On a budget but looking to beat the heat? The Lil’ Blizzard, eight-inch oscillating fan automatically swivels to distribute the air, with a tilt-adjustable head and two manual speed settings adjustable via the rear dial. At only one pound, it’s also very easy to move, with a modest footprint, and operates in “quiet” mode at all times. It probably won’t win any design awards, but it’ll definitely keep you cool.
Standing tall at 17 inches, this Seville model is suitable for desks adorned with a handful of other bigger items like an extra monitor or a big desk lamp. Otherwise, it might look a bit…overgrown. That said, its footprint takes up less than six inches, and the thin overall design delivers maximum airflow for the space. It boasts three settings, oscillates 80 degrees, and comes with three timing selections (one-, two-, and four-hour increments) to allow for automatic shut-down. By placing the LED-lit control buttons at the top of the fan, it’s also easy to adjust, but you may have to stand up to press the buttons.

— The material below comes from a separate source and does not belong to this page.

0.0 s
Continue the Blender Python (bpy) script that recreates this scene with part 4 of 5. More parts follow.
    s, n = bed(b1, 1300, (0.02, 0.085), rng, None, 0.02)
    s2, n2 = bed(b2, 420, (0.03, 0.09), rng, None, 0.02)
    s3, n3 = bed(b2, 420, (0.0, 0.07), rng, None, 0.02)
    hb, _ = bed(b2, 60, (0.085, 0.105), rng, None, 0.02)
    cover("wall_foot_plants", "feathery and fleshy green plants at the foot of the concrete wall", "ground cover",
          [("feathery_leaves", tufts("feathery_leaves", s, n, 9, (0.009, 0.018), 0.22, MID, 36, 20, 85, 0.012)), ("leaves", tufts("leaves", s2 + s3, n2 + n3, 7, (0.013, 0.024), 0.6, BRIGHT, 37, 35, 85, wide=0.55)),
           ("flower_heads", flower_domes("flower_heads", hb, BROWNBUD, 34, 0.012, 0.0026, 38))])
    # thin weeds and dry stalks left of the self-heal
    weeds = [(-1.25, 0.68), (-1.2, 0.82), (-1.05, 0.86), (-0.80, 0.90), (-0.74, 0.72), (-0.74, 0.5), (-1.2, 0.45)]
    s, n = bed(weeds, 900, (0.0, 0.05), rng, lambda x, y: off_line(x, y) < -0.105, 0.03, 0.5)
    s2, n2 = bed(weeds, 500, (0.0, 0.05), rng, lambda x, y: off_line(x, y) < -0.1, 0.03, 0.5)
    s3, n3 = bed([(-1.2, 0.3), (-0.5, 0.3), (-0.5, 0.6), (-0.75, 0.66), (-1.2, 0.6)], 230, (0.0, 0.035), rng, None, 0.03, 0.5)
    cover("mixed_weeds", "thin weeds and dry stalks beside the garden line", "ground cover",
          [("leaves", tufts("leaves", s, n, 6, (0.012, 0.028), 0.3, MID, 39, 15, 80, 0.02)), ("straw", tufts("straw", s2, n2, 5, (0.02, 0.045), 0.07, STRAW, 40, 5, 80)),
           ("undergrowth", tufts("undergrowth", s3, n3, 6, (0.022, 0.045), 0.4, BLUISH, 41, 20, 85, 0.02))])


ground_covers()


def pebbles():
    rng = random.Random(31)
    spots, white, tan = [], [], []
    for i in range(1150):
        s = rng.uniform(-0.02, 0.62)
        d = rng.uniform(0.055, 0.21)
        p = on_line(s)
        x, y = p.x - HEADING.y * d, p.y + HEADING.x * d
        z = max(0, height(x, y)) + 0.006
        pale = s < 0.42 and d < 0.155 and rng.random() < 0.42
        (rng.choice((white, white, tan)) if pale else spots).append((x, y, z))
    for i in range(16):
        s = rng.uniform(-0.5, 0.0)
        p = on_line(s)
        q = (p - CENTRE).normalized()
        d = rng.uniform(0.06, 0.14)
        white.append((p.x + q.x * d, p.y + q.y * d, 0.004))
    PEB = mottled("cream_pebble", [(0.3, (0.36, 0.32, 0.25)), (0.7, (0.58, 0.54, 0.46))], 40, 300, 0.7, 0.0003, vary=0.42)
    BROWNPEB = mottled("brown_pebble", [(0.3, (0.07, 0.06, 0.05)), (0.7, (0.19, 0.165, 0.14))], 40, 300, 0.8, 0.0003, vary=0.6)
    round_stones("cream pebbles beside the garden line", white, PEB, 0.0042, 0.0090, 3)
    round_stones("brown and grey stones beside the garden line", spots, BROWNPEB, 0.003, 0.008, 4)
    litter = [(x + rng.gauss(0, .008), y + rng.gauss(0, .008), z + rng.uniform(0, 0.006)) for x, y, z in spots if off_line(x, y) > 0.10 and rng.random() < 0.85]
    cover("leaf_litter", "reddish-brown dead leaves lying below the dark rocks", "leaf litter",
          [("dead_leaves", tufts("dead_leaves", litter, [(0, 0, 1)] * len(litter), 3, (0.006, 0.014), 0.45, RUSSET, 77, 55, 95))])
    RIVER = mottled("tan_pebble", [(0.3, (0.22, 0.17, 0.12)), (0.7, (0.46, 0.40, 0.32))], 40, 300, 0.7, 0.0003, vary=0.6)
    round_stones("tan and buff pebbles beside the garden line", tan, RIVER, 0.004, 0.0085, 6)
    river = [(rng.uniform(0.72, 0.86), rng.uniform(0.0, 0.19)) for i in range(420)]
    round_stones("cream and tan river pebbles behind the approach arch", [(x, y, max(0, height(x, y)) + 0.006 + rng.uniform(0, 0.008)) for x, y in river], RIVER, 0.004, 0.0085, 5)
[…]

The IDEA Mini-ELEFAN certainly doesn’t look like your typical desk fan — and that’s largely the point. Rather than a traditional fan configuration, it cools by blowing air from its flexible bellows and comes with a three-stage volume adjustment and an aroma diffusion feature, which lets you attach a filter to the end of the tube to distribute a mild aroma into the room. You can power and charge it via USB from your computer or use the AC/USB adaptor. For those who want a touch of sci/fi flair, you’ve found your new favorite obsession.
From Japan’s home goods superheroes MUJI, this desk fan adds a touch of east-meets-west aesthetic to your cooling needs. It’s a touch more expensive than most but delivers everything you’d need, including 80-degree oscillation, a fan angle adjustment of 30 degrees, two power settings and low noise emission, thanks to its two-blade construction. It’s also powered via USB, and comes with a silicone rubber bottom to ensure stability.

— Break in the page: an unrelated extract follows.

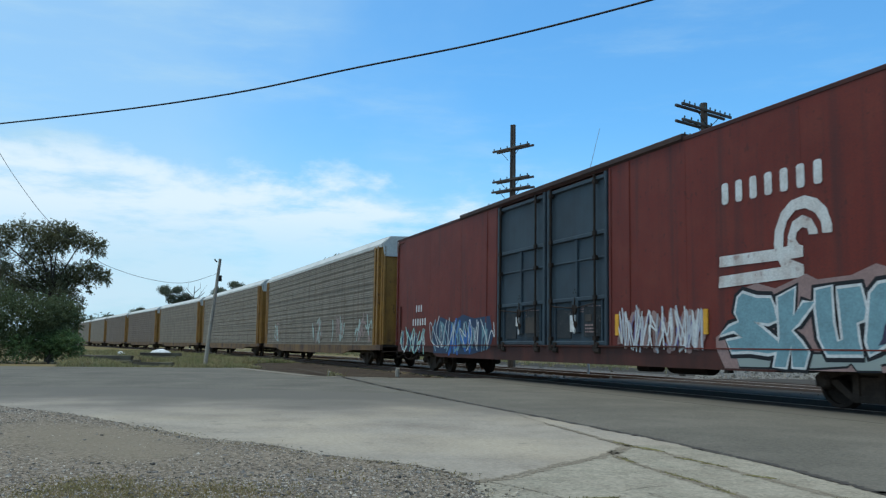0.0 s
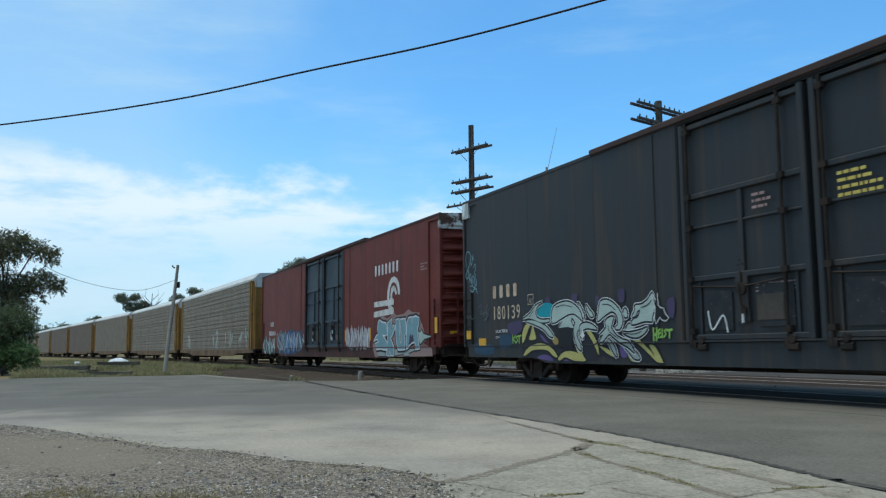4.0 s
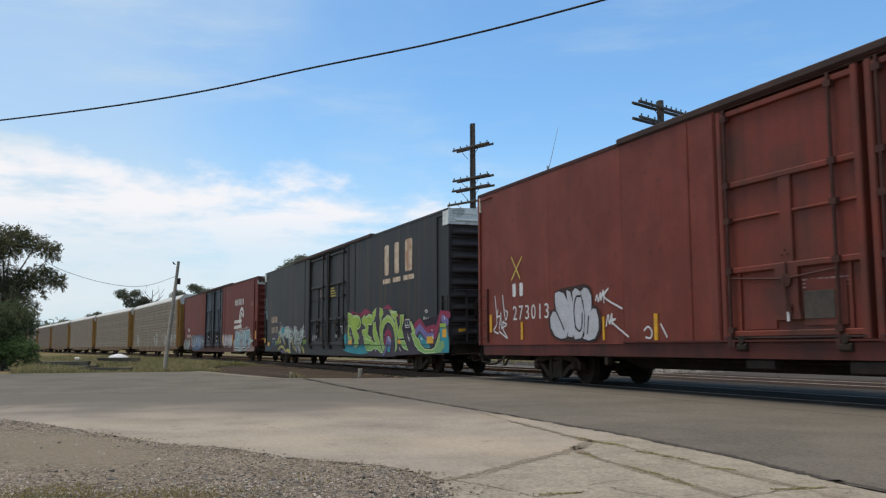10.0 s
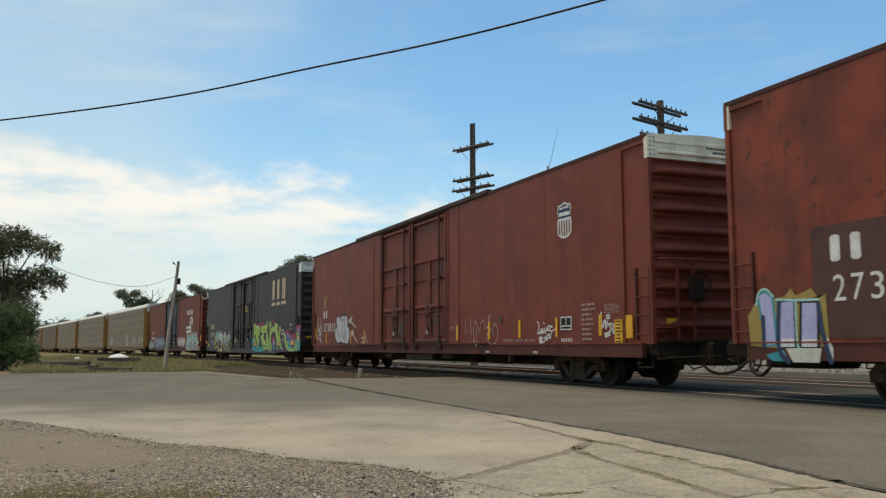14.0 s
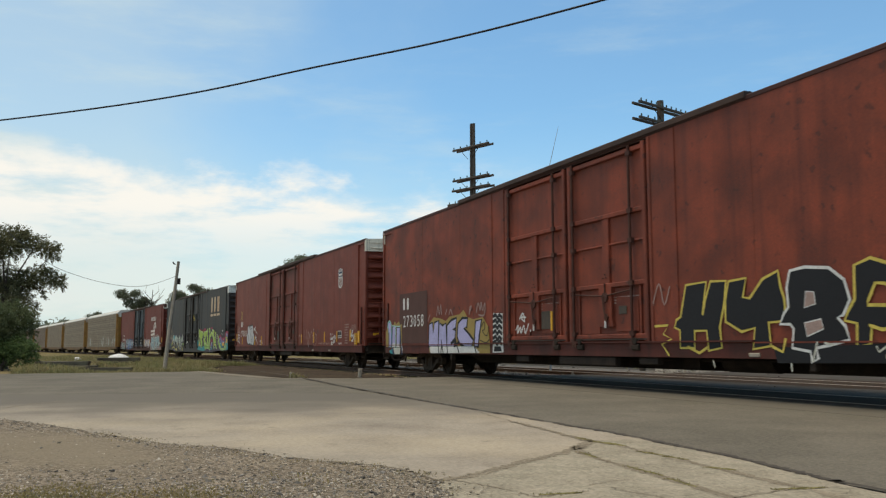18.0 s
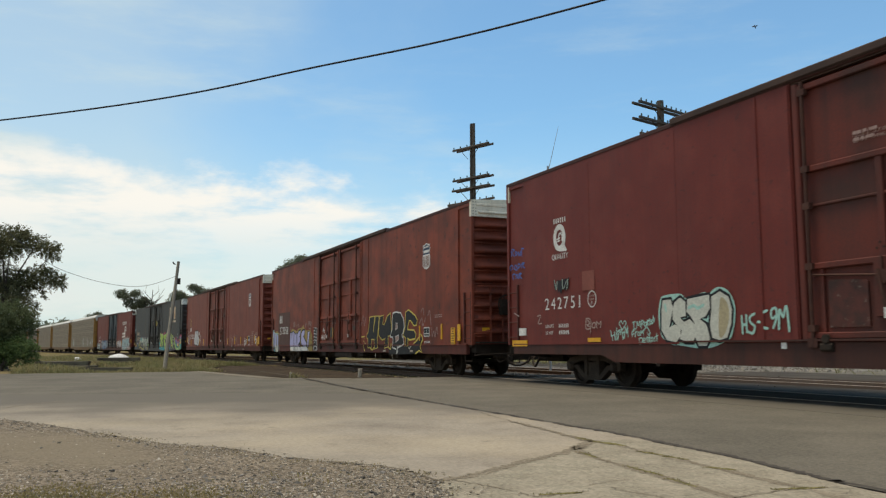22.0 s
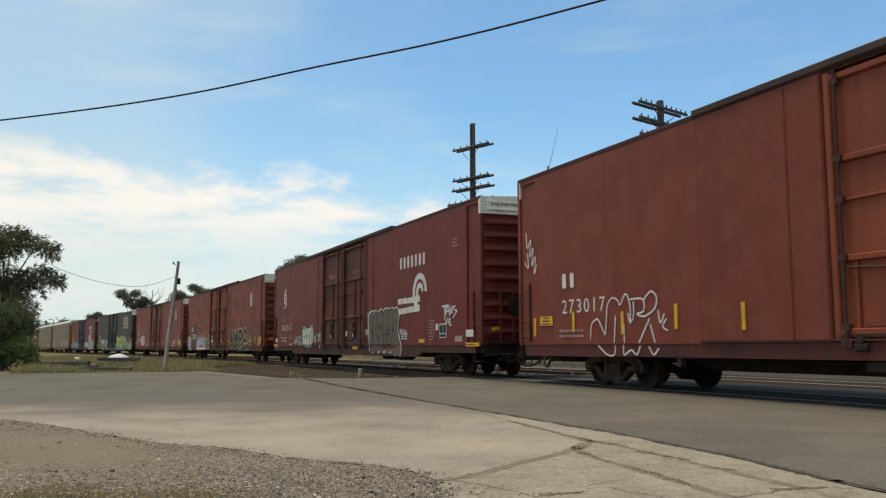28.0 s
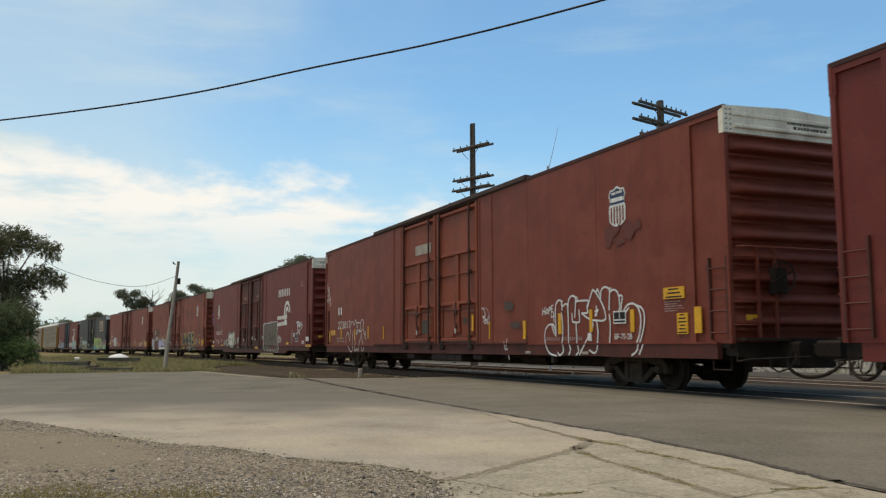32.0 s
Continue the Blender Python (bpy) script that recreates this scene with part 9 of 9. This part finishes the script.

The Dyson Cool AM06 is reserved for those with deep pockets or a serious expense account. Pay the price, however, and you get all the high-quality craftsmanship and winning aesthetics for which Dyson is famous. The mini fan pivots on its own center of gravity and uses the company’s proprietary “Air Multiplier” technology that amplifies the surrounding air to create a steady stream of smooth airflow from its ten-inch diameter opening without using any actual blades. You can program it to turn off at pre-set intervals between 15 minutes and nine hours, with smooth oscillation to distribute cool air throughout the room. Naturally, it comes with a remote, curved and magnetized to attach to the fan base, that lets you select from ten airflow settings and runs whisper-quiet even when going full blast.
A modern upgrade to Vornado’s first fan, introduced in 1945, the all-metal VFAN Jr. Vintage adds a bit of timeless design to your desktop. It uses a patented airflow process called “Vortex Action” to circulate the air around the room, with deep-pitched blades and two injector cones to push out air in a spiral to let it travel greater distances than most competitors. It comes with two fan speeds, a full-action pivot head for multi-directional flow, a five-year warranty and an unmistakably retro-cool appearance, especially in the green model with brass-colored accents.
A remote control may feel like overkill for a desktop fan, but for larger rooms — or just really big desks — it can make on-the-fly adjustments a breeze. The Bionaire claims to be a “whole room circulator,” with a rotating grill that delivers a wide area of oscillating air and three settings alongside sleep and breeze modes. The cord retracts for easy, untangled carry; the remote puts all the controls at your fingers (and can be stored in the side of the fan); and a top-mounted LED control panel provides additional ways to dial in the optimal output.